Le secret médical est-il menacé ?
C'est l’un des droits fondamentaux du patient : le respect du secret médical. Une sacro-sainte règle chez les blouses blanches qu’un décret paru en toute discrétion cet été, risquerait de mettre à mal. Publié le 22 juillet, il autorise certains professionnels non médecins à échanger des données de santé sur un patient. Des assistants de services sociaux, par exemple, des ostéopathes, des chiropracteurs, des psychothérapeutes, ou encore des éducateurs et aides familiaux. Or ces professionnels ne sont pas assermentés. C'est ce qui inquiète les syndicats de médecins.
"On est vraiment inquiet sur ce décret de partage des données du secret de santé du patient parce que le secret médical va être partagé entre beaucoup d’intervenants. Or beaucoup d’intervenants, cela signifie qu’il y a une vraie menace sur le secret médical. Et le secret médical il protège le patient, il ne protège pas le médecin", explique Jean-Paul Hamon, président de la Fédération des Médecins de France.
Mais selon les professionnels cités dans le décret, comme les ostéopathes, la législation ne nuit pas aux intérêts du patient. Bien au contraire, l’échange d’informations de santé permettrait de mieux les accompagner. "Vous prenez le cas d’un patient qui s’est fait une entorse à la cheville. Il a fait une radio de contrôle, il a été voir son généraliste, il est suivi par un kiné, et en plus il va voir son ostéopathe. On va chacun avoir un rôle à jouer. Si on n’échange pas, comment savoir que la radio du patient est négative ? Comment savoir quelle est la prise en charge réelle du kiné ? ", estime Olivier Jacq, ostéopathe.
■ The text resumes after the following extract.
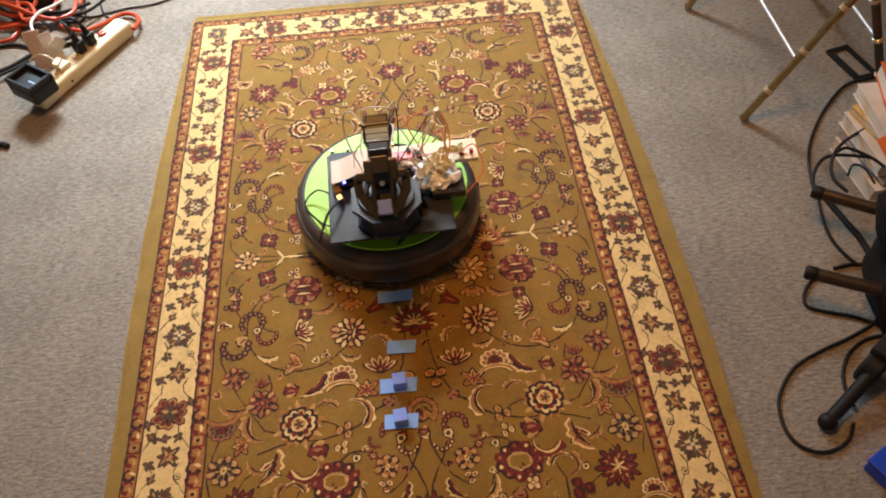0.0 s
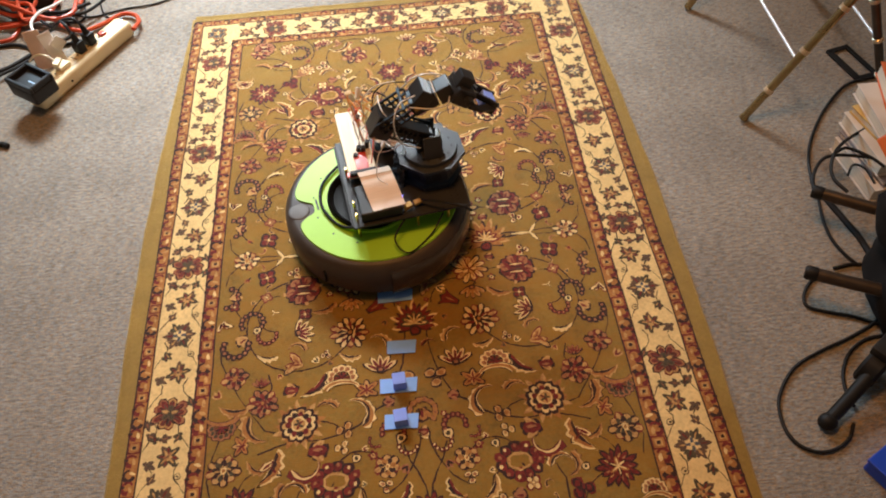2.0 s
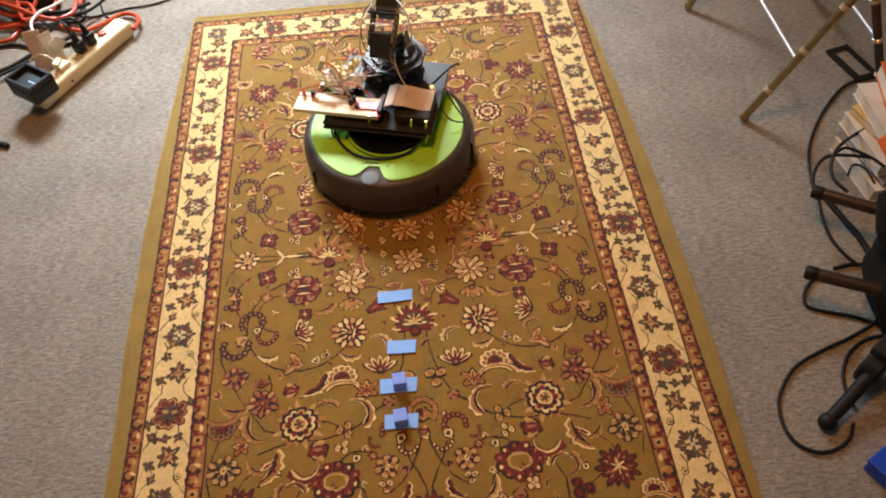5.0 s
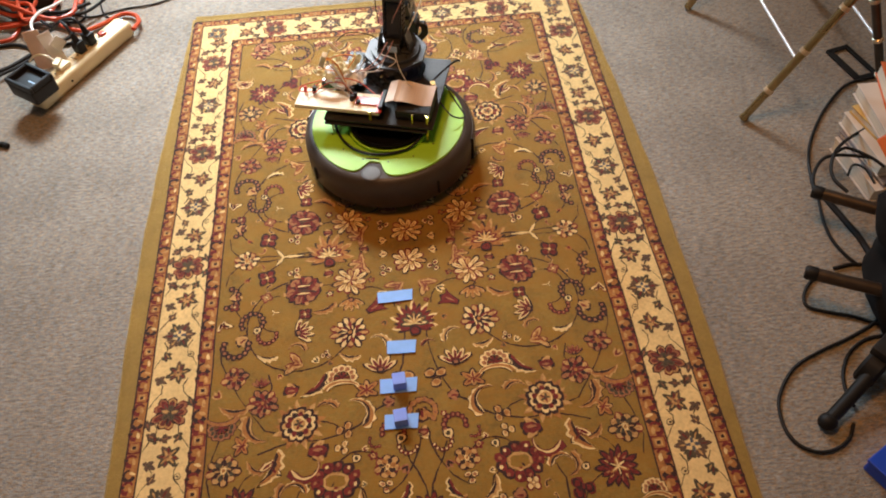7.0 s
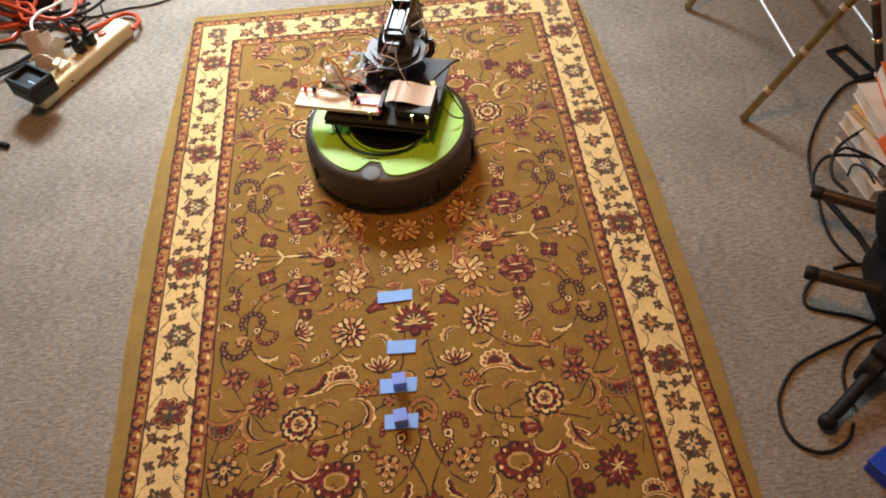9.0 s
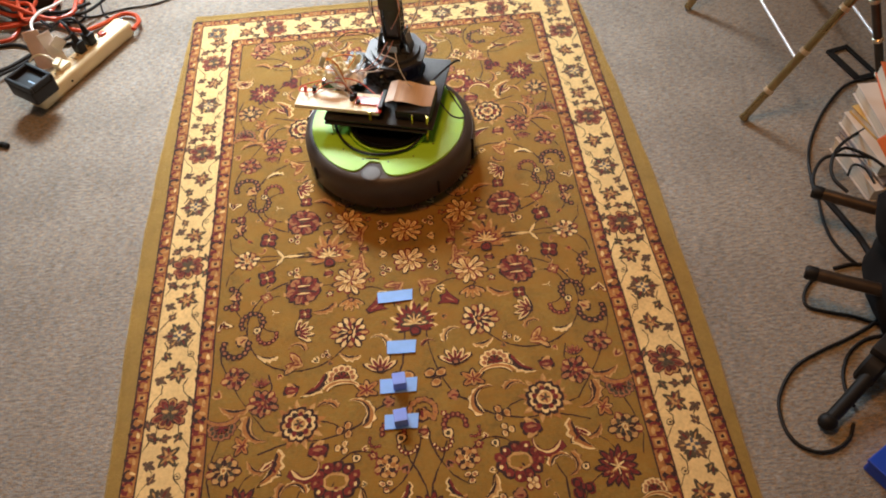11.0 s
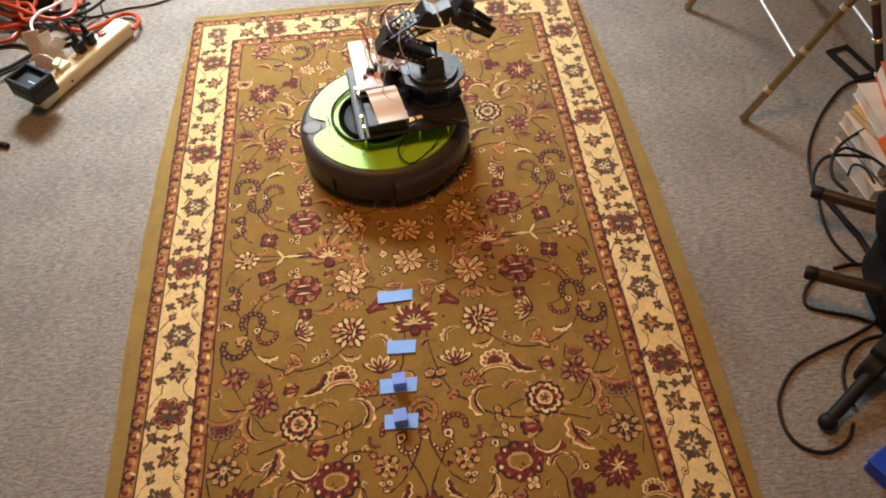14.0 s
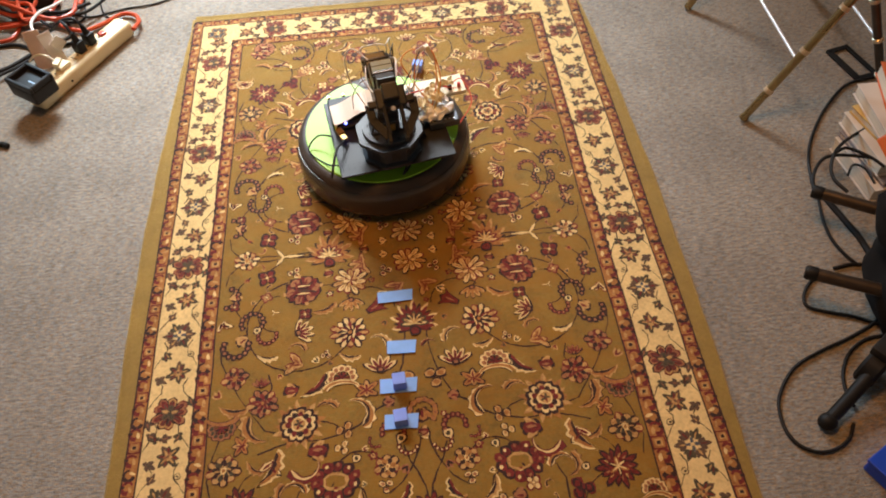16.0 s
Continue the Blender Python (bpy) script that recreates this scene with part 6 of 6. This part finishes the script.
cable("floor_cable", ((0.803, 0.661, 0.0040), (0.755, 0.630, 0.0040), (0.700, 0.606, 0.0040), (0.645, 0.588, 0.0040), (0.592, 0.563, 0.0040), (0.551, 0.518, 0.0040), (0.539, 0.476, 0.0040), (0.545, 0.442, 0.0040), (0.568, 0.422, 0.0040), (0.598, 0.420, 0.0040), (0.628, 0.434, 0.0040), (0.646, 0.458, 0.0040)), 0.0029, "cable", "black cable looping over the grey carpet", group="black cables by the stand")
cable("floor_cable", ((0.777, 0.605, 0.0040), (0.732, 0.602, 0.0040), (0.695, 0.582, 0.0040), (0.669, 0.550, 0.0040), (0.658, 0.516, 0.0040), (0.659, 0.486, 0.0040)), 0.0030, "cable", "black cable looping over the grey carpet", group="black cables by the stand")
cable("floor_cable", ((0.796, 0.952, 0.0850), (0.821, 0.960, 0.0850), (0.852, 0.932, 0.0850), (0.867, 0.905, 0.0850)), 0.0030, "cable", "black cable looping over the grey carpet", group="black cables by the stand")
cable("floor_cable", ((0.797, 0.898, 0.0800), (0.817, 0.921, 0.0800), (0.834, 0.910, 0.0800), (0.836, 0.872, 0.0800)), 0.0022, "cable", "black cable looping over the grey carpet", group="black cables by the stand")
cable("floor_cable", ((0.736, 0.749, 0.0040), (0.774, 0.753, 0.0040), (0.807, 0.746, 0.0040)), 0.0030, "cable", "black cable looping over the grey carpet", group="black cables by the stand")

strap = new("strap_loop")
tagged(strap, "flat black strap loop lying on the carpet", "strap")
strap.matrix_world = T(1.005, 1.288, 0, 0, 0, -76)
b = B()
for sx, sy, x, y in ((0.105, 0.011, 0, 0.022), (0.105, 0.016, 0, -0.024), (0.012, 0.056, 0.050, 0), (0.012, 0.056, -0.050, 0)):
    box(b, sx, sy, 0.005, T(x, y, 0.0032), 0.0018, 2)
part("webbing", b, "rubber", strap)
blue = new("storage_box")
blue.matrix_world = T(0.704, 0.372, 0, 0, 0, 28)
tagged(blue, "bright blue plastic box on the carpet", "box")
part("box_body", box(B(), 0.115, 0.100, 0.026, T(0, 0, 0.0135), 0.004, 2), "blue", blue)
part("box_lid", box(B(), 0.119, 0.104, 0.006, T(0, 0, 0.029), 0.002, 2), "blue", blue)


def arm_pose(a1, a2, a3):
    """Poses of upper arm, forearm and gripper in the robot's space, for the links' angles above the level."""
    ex, ez = SX + L1 * math.cos(radians(a1)), SZ + L1 * math.sin(radians(a1))
    wx, wz = ex + L2 * math.cos(radians(a2)), ez + L2 * math.sin(radians(a2))
    return T(SX, 0, SZ, 0, -a1, 0), T(ex, 0, ez, 0, -a2, 0), T(wx, 0, wz, 0, -a3, 0)


HOME, RAISED, REACH = (149, 20, -36), (94, 20, -36), (5, -61, -90)


def motions():
    way = [(0.0, -0.046, 0.9689, -88.9), (0.5, -0.0508, 0.9685, -66.7), (1.0, -0.058, 0.9652, -40.5), (1.5, -0.0615, 0.9573, -16.3), (2.0, -0.0667, 0.9473, 8.3),
           (2.5, -0.0672, 0.947, 35.9), (3.0, -0.0677, 0.9508, 64.1), (3.15, -0.0672, 0.953, 70.8), (3.5, -0.0624, 0.9764, 71.4), (4.2, -0.0488, 1.0454, 73.7), (5.0, -0.0350, 1.128, 73.9),
           (5.3, -0.0324, 1.1395, 73.9), (12.3, -0.0324, 1.1395, 73.9), (12.7, -0.0353, 1.1421, 67.7), (13.4, -0.0421, 1.1464, 36.0), (14.0, -0.0428, 1.1586, 6.1),
           (15.0, -0.0402, 1.1708, -47.9), (15.6, -0.045, 1.135, -79.5), (16.0, -0.0459, 1.127, -80.9)]
    walk(robot, [(t, T(x, y, 0.0090, 0, 0, h)) for t, x, y, h in way])
    arm = [(0.0, HOME), (5.2, HOME), (6.2, RAISED), (6.45, (94, 0, -50)), (6.7, (92, -35, -50)), (6.9, (84, -52, -66)), (7.1, (62, -66, -78)), (7.3, (32, -64, -86)), (7.5, REACH),
           (9.2, REACH), (9.8, REACH), (10.5, (60, -40, -60)), (11.1, (94, 20, -36)), (11.5, (96, 20, -36)), (11.7, (104, 20, -36)), (12.0, (116, 20, -36)), (12.2, (128, 20, -36)), (12.4, (140, 20, -36)), (12.6, HOME), (16.0, HOME)]
    for k, ob in enumerate((upper, fore, grip)):
        walk(ob, [(t, arm_pose(*a)[k]) for t, a in arm])
    rows = []
    tip = T(0.074, 0, -0.010)
    for t, x, y, h in [w for w in way if w[0] <= 5.3]:
        rows.append((t, T(x, y, 0.0090, 0, 0, h) @ arm_pose(*HOME)[2] @ tip))
    x, y, h = way[11][1:]
    for t, a in arm[2:8]:
        rows.append((t, T(x, y, 0.0090, 0, 0, h) @ arm_pose(*a)[2] @ tip))
    c = (T(x, y, 0.0090, 0, 0, h) @ arm_pose(*REACH)[2] @ tip).translation
    rest = T(c.x, c.y, 0.0205, 0, 90, h)
    rows += [(7.5, rest), (16.0, rest)]
    walk(held, rows)


motions()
Hippocrate s’en retournerait-il dans sa tombe ? Pas si sûr selon le Conseil National de l’Ordre des Médecins (CNOM). D’après lui, la loi est claire : c’est au médecin et à lui seul de juger quelles informations médicales peuvent ou non être échangées. Et les garde-fous subsistent.
"Dans le texte du décret il est dit : le médecin « peut » et non pas le médecin « doit ». Echange et partage, oui mais à certaines conditions très précises. Il faut que l’information soit nécessaire et indispensable à la prise en charge du patient sur le plan médical, social, et médico-social. Ce point est très important", souligne Jean-Marie Faroudja, président de la section éthique et déontologie du CNOM.
Mais si ces informations-là, même restreintes, sortaient de la sphère strictement médicale, un risque persisterait : celui de ne plus pouvoir les contrôler car les professionnels du champ médico-social ne sont soumis à aucun ordre ni à aucune obligation de secret professionnel. Un risque qui reste théorique selon Me Samuel Fitoussi, avocat : "Ce sont des professionnels qui œuvrent au quotidien dans l’intérêt des personnes qu’elles suivent. Donc s’il peut y avoir une crainte de principe, je pense qu’en pratique, il n’y a pas beaucoup de craintes à avoir pour les patients."
Le décret ne serait donc pas une menace tant qu’il est appliqué dans l’intérêt du patient. Mais la nouvelle législation ne peut le garantir. En acceptant que des informations de santé gravitent hors des cabinets médicaux, elle ouvre une brèche vers de potentielles dérives. Si ces données tombent entre les mains de sociétés d’assurance, par exemple, elles pourraient servir leurs intérêts commerciaux.
Le meilleur rempart contre le partage d’informations de santé reste le patient lui-même. En effet, le médecin ne peut échanger le contenu d’un dossier médical sans l’autorisation préalable de son titulaire.